Representative flow:

sequenceDiagram
    participant Op as Operator
    participant RT as Runtime
    participant MF as manifest.json
    participant RG as shared registry
    Op->>RT: agents single ... prompt
    RT-->>Op: prompt work succeeds
    RT->>MF: persist updated manifest
    alt registry refresh succeeds
        RT->>RG: refresh record
        RG-->>RT: updated record
    else registry refresh fails
        RT-->>Op: keep success result + warning
    end

Stop And Cleanup¶

On authoritative stop for a tmux-backed session:

the runtime tries to detach any live gateway first when relevant,
it terminates the backend session,
it persists the final manifest with the last-known tmux session name preserved for later relaunch,
it publishes a stopped lifecycle record that clears active liveness and gateway metadata while preserving runtime pointers, mailbox identity metadata, generation id, and last-known tmux authority.
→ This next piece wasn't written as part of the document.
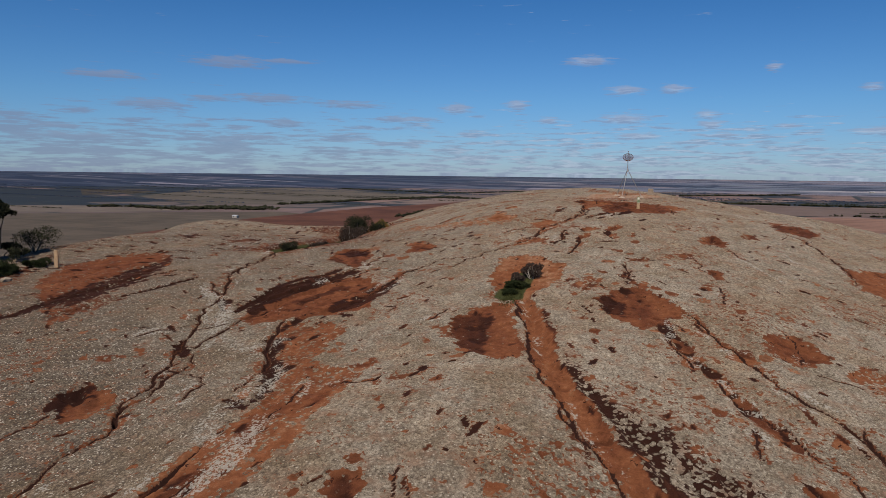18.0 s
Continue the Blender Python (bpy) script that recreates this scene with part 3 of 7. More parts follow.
def seam(points, width, hue, dark):
    """A long band of bare rock beside a joint."""
    points = ragged(points, 0.08, 3)
    w = window(points, width * 3)
    d, share = from_line(points, w)
    m = smooth(1.2, 0.4, d / (width * (0.25 + 1.5 * WOBBLE2[w])) + (WOBBLE[w] - 0.5) * 1.5)
    BARE[w] = np.maximum(BARE[w], m * 0.88)
    HUE[w] += (hue - 0.06 + (WOBBLE[w] - 0.5) * 0.8 - HUE[w]) * m
    DARK[w] += (dark + (WOBBLE2[w] - 0.5) * 0.9 - DARK[w]) * m
    flecks = smooth(0.54, 0.62, layered(GX[w] / 0.6 + 5, GY[w] / 0.6, 2))
    DARK[w] += flecks * m * 0.7
    PALE[w] = np.maximum(PALE[w], 0.5 * smooth(0.60, 0.70, layered(GX[w] / 0.8, GY[w] / 0.8 + 31, 2)) * smooth(2.2, 1.2, d / width))
    GZ[w] -= 0.12 * m + 0.08 * flecks * m


def spot(x, y, r, hue, dark):
    w = window([(x, y)], r * 2.2)
    if GX[w].size == 0:
        return
    turn, long = random.uniform(0, math.pi), random.uniform(0.55, 0.95)
    dx, dy = GX[w] - x, GY[w] - y
    u, v = dx * math.cos(turn) + dy * math.sin(turn), -dx * math.sin(turn) + dy * math.cos(turn)
    d = 1 - np.hypot(u, v / long) / r + (WOBBLE[w] - 0.5) * 1.7
    m = smooth(-0.1, 0.35, d)
    BARE[w] = np.maximum(BARE[w], m * random.uniform(0.66, 0.95))
    HUE[w] += (hue + random.uniform(-0.2, 0.1) - HUE[w]) * m
    DARK[w] += (dark + random.uniform(0, 0.3) - DARK[w]) * m
    GZ[w] -= 0.07 * m * min(1, r)


def smear(x, y, length, width, hue, dark):
    """A worn place drawn out down the slope, fading at its edge."""
    w = window([(x, y)], length * 1.8)
    if GX[w].size == 0:
        return
    dx, dy = GX[w] - x, GY[w] - y
    turn = math.atan2(y - 150, x + 25)
    u, v = dx * math.cos(turn) + dy * math.sin(turn), -dx * math.sin(turn) + dy * math.cos(turn)
    m = 0.68 * smooth(-0.1, 1.0, 1 - np.hypot(u / length, v / width) + (WOBBLE[w] - 0.5) * 2.2 + (THREADS[w] - 0.5) * 1.3)
    BARE[w] = np.maximum(BARE[w], m * 0.8)
    HUE[w] += (hue - HUE[w]) * m
    DARK[w] += (dark - DARK[w]) * m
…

If stopped-record publication fails after the session was already stopped, the runtime keeps the successful stop result and falls back to clearing the record rather than turning the stop into a failure.

agents single ... cleanup session is now the destructive lifecycle step for stopped local sessions: after successful session-root removal, cleanup retires the stopped record by default or deletes it entirely when --purge-registry is requested.

Current Implementation Notes¶

refresh_shared_registry_record() returns None for non-tmux-backed sessions or when required publication state is missing.
publish_live_agent_record() validates the serialized payload against the packaged managed_agent_registry_record.v3.schema.json contract before any write starts.
publish_live_agent_record() enforces freshness and conflict checks before and after the atomic replace.
Atomic record writes clean up orphan temp files on replace failure.
cleanup_stale_live_agent_records() continues past per-directory failures and reports them separately.